During the last two decades, the world’s information is rapidly growing. The digital information is processed by electronic devices using semiconductor such as CMOS and stored in memory devices such as a hard disk drive (HDD). Spintronics (spin electronics) is an exciting research field that holds promise to build faster and more efficient devices to process and store the digital information, which is a new paradigm of electronics based on the spin degree of freedom of the electron. A key advantage of spins (magnetization is collective spins aligned in the one direction by the exchange interaction in magnets) is that the information is stored with the need for any power consumption, i.e., nonvolatility. We study static and dynamical properties of nano-scale magnets; to pursue efficient ultrafast control of the magnetization (Magnetic information are based on the orientation of the magnetization) and to generate spin current which is a flow of spin angular momentum. Ultimately, spin current could replace charge current for the information transfer and processing, allowing a development of a new class of nonvolatile electronics and low energy dissipation devices.

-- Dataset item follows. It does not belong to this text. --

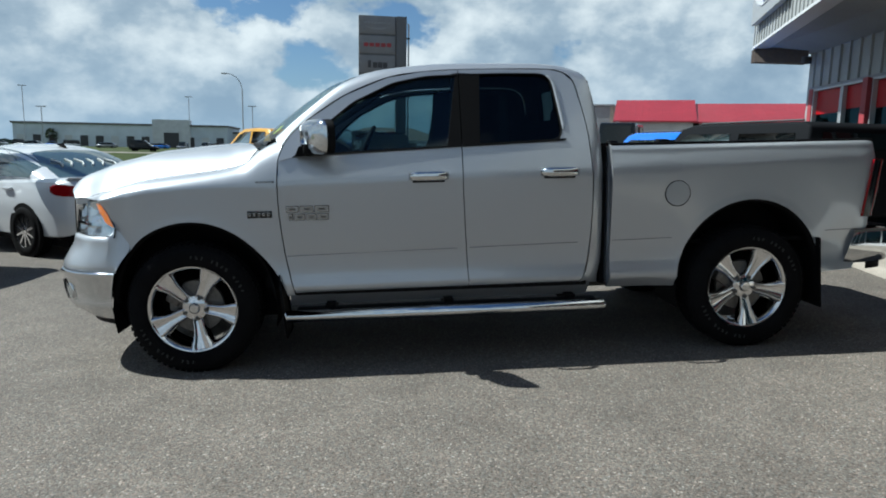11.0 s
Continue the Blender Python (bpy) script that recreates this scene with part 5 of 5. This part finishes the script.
CAB_ROOF = smooth_curve([(0.40, 0.985), (0.64, 1.06), (1.0, 1.225), (1.4, 1.375), (1.8, 1.448), (2.2, 1.464), (2.6, 1.43), (3.0, 1.305), (3.4, 1.12), (3.72, 0.965)], 80)
CAB_BASE = 0.93


def cab_top(x):
    return lerp_at(x, CAB_ROOF[:, 0], CAB_ROOF[:, 1])


def cab_half(x):
    return lerp_at(x, (0.40, 1.0, 1.8, 2.6, 3.3, 3.72), (0.76, 0.83, 0.85, 0.845, 0.82, 0.78))


def cab_y(x, z):
    """Half width of the cabin at a height: upright at the belt, rounding into the roof."""
    rise = max(cab_top(x) - CAB_BASE, 1e-3)
    q = min(max((z - CAB_BASE) / rise, 0.0), 1.0) ** (1 / 0.60)
    return cab_half(x) * math.sqrt(max(0.0, 1 - q * q)) ** 0.72


def cab_skin():
    rows = []
    for x in np.linspace(0.42, 3.70, 42):
        rise = cab_top(x) - CAB_BASE
        row = []
        for a in np.linspace(0, math.pi, 25):
            c = math.cos(a)
            row.append((x, math.copysign(cab_half(x) * abs(c) ** 0.72, c), CAB_BASE + rise * math.sin(a) ** 0.60))
        rows.append(row)
    return grid_bm(rows)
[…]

Spintronics (Spin electronics) is a new paradigm of electronics based on
the spin degree of freedom of the electron. One of the largest success
of this field lies in the discovery of the giant magnetoresistance (GMR)

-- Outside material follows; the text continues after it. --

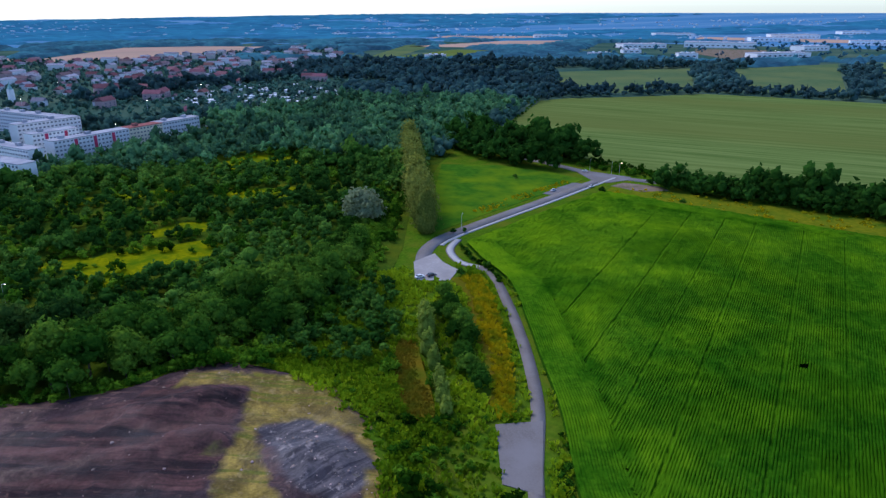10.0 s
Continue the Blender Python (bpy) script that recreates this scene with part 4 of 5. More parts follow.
def lone_trees(poly, gap, odds, mat_, label, scale):
    P = np.array(poly)
    tx, ty = jittered(P[:, 0].min(), P[:, 0].max(), P[:, 1].min(), P[:, 1].max(), gap)
    ok = inside(poly, tx, ty) & (rnd.uniform(size=tx.size) < odds)
    for bx0, by0, bx1, by1 in BLOCK_GROUNDS:
        ok &= ~((tx > bx0 - 3) & (tx < bx1 + 12) & (ty > by0 - 3) & (ty < by1 + 3))
    ok &= ~inside(FAR_FIELDS[9][0], tx, ty)
    tx, ty = tx[ok], ty[ok]
    scattered(crowns_far, list(zip(tx, ty, np.zeros(tx.size), scale * rnd.uniform(0.6, 1.2, tx.size), rnd.uniform(size=tx.size))), rnd, mat_, "garden_trees", label, "trees")


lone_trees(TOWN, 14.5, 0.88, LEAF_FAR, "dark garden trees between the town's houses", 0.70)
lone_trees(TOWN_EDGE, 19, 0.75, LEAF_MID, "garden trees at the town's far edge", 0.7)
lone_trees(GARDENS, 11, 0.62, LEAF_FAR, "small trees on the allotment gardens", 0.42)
lone_trees(WORKS, 42, 0.4, LEAF_HAZE, "trees between the factory halls", 1.1)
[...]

in the late 1980s. The GMR effect increses a sensitivity of the conversion
between a magnetic field and an electric signal, allowing an increasing
in data storage density of HDD. In 2007, the Nobel prize has been awarded to Albert Fert and Peter Grunberg for
the discovery of this phenomena.
Magnetoresistive Random Access Memory (MRAM) is of great interest, as it potentially combines the high speed of SRAM, density of DRAM, and the nonvolatile storage of Flash memory. The method of reading data is accomplished by measuring the electrical resistance of the memory cell which is comprised of magnetic tunnel junction. Data is written to the memory cell by using a magnetic field. Recently, a new technique, spin transfer torque, uses the writing method for STT-MRAM, which is an elegant and efficient way that relies on the spin-angular momentum transfer from spin current to the magnetization. The STT-MRAM has the advantage of lower power consumption and better scalability over conventional MRAM.
Spin current is a flow of spin angular momentum without charge current. Taking advantage of the fact that electrons, magnons, photons and phonons have and intrinsic anular momentum offers a good opportunity to study their spin transport properties as well as to purse a wide range of applications, from HDD and MRAM to foward-looking spin-logic gates and spin-based quantum computing.

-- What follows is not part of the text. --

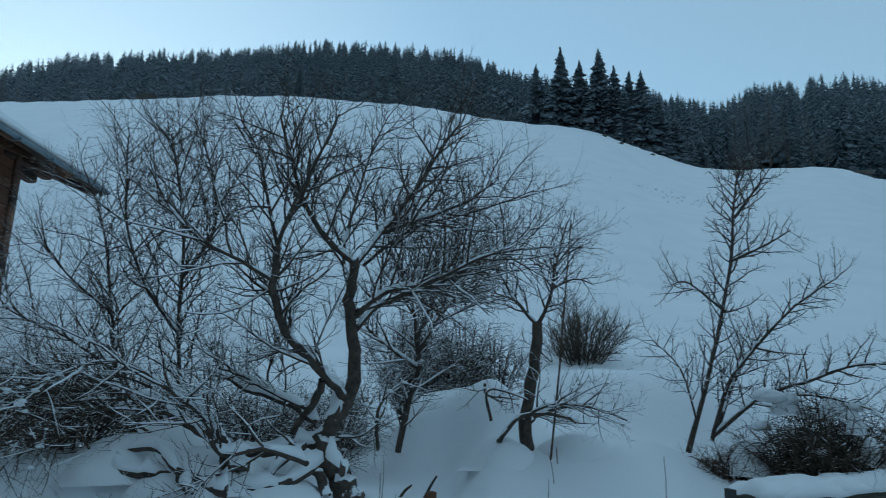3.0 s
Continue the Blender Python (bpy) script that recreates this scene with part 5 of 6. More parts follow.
for q in (0.18, 0.72):
    p = Vector((3.52, -6.42, 1.28)).lerp(Vector((0.35, -6.1, 1.03)), q)
    part("post", tubed([(p.x, p.y, p.z - 0.9), (p.x, p.y, p.z)], 0.05, 8), GREY_WOOD, beam)

# posts, bushes and a thin fence on the terrace
for x, y, z, h, lx in ((12.66, -8.95, 1.5, 0.75, 0), (12.35, -9.34, 1.5, 0.8, 0.02), (12.5, -9.15, 1.5, 0.6, 0.2), (11.6, -10.2, 1.1, 0.7, 0.05), (10.2, -10.9, 0.8, 0.7, 0), (8.8, -11.2, 0.5, 0.7, 0.03), (14.6, -9.2, 1.6, 0.6, -0.3)):
    z = min(z, ground_z(x, y) + 0.05)
    post = thing("terrace_post", "thin grey post on the snowy terrace", "post", group="posts on the terrace")
    part("post", tubed([(x, y, z - 0.3), (x + lx, y, z + h)], [0.04, 0.035], 7), GREY_WOOD, post)

# stakes and stalks in the garden
for a, b, r0, name, label in (((4.84, 4.87, 0.9), (5.03, 4.67, 3.74), 0.012, "garden_stake", "tall thin leaning garden stake"), ((4.88, 4.73, 0.8), (4.87, 4.75, 1.54), 0.008, "garden_stake", "short thin stake in the snow")):
    tagged(part(name, tubed([a, ((a[0] + b[0]) / 2 + 0.02, (a[1] + b[1]) / 2, (a[2] + b[2]) / 2), b], [r0, r0 * 0.9, r0 * 0.6], 6), TWIG, None), label, "stake")
tagged(part("iron_post", boxed(3.13, 3.19, 4.33, 4.39, 0.6, 1.29, bevel=0.006), RUST, None), "short rusty iron post in the garden", "post")
for k, (a, b) in enumerate((((-1.17, 3.6, 1.2), (-1.42, 3.52, 2.25)), ((-1.15, 3.62, 1.2), (-1.33, 3.55, 2.22)), ((-1.02, 3.63, 1.2), (-0.93, 3.65, 2.01)), ((-0.90, 3.66, 1.2), (-0.81, 3.67, 1.93)), ((-1.10, 3.58, 1.2), (-1.13, 3.58, 1.83)))):
    tagged(part("dry_stalk", tubed([a, ((a[0] + b[0]) / 2 + 0.01, (a[1] + b[1]) / 2, (a[2] + b[2]) / 2), b], [0.005, 0.0042, 0.003], 5), GRASS, None), "dry upright plant stalk in front of the hotel", "stalk", group="dry stalks")

bush("slope_bush", (10.97, 9.88, 2.25), 1.2, 1.9, 42, 21, "dense spreading bare bush on the snowy slope", 0.25, thick=1.3)
TANGLE = dict(levels=3, density=(11, 10, 9), angle=(30, 95), up=0.0, curl=-0.05, length=(0.4, 0.2, 0.1), radius=(0.006, 0.004, 0.003), snow_level=1)
bush("young_tree_bush", (7.05, 3.3, 0.95), 0.85, 1.15, 120, 22, "dark brown tangled bush heaped with snow beside the young tree", 0.12, twig=BARK, habit=dict(TANGLE, curl=-0.16, length=(0.55, 0.26, 0.12), radius=(0.008, 0.0062, 0.005)), caps=((-0.25, 0.3, 1.05, 0.15), (0.0, -0.25, 1.02, 0.13), (0.4, -0.55, 0.5, 0.1), (-0.3, 0.5, 0.8, 0.12), (0.3, 0.2, 0.9, 0.12), (-0.1, -0.6, 0.62, 0.09), (-0.35, -0.1, 0.6, 0.08)))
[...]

Sooner or later, fundamental limination destine CMOS scaling to a conclusion. It is now apparent that improving the energy eficiency of computing is a challenge. Spintronic functions provide a complementary option to electronics. The added functionality includes nonvolatility and several new logic gates. This will make possible a new paradigm in computing, allowing circuits with no standby power dissipation, improved speed and better density and scaling.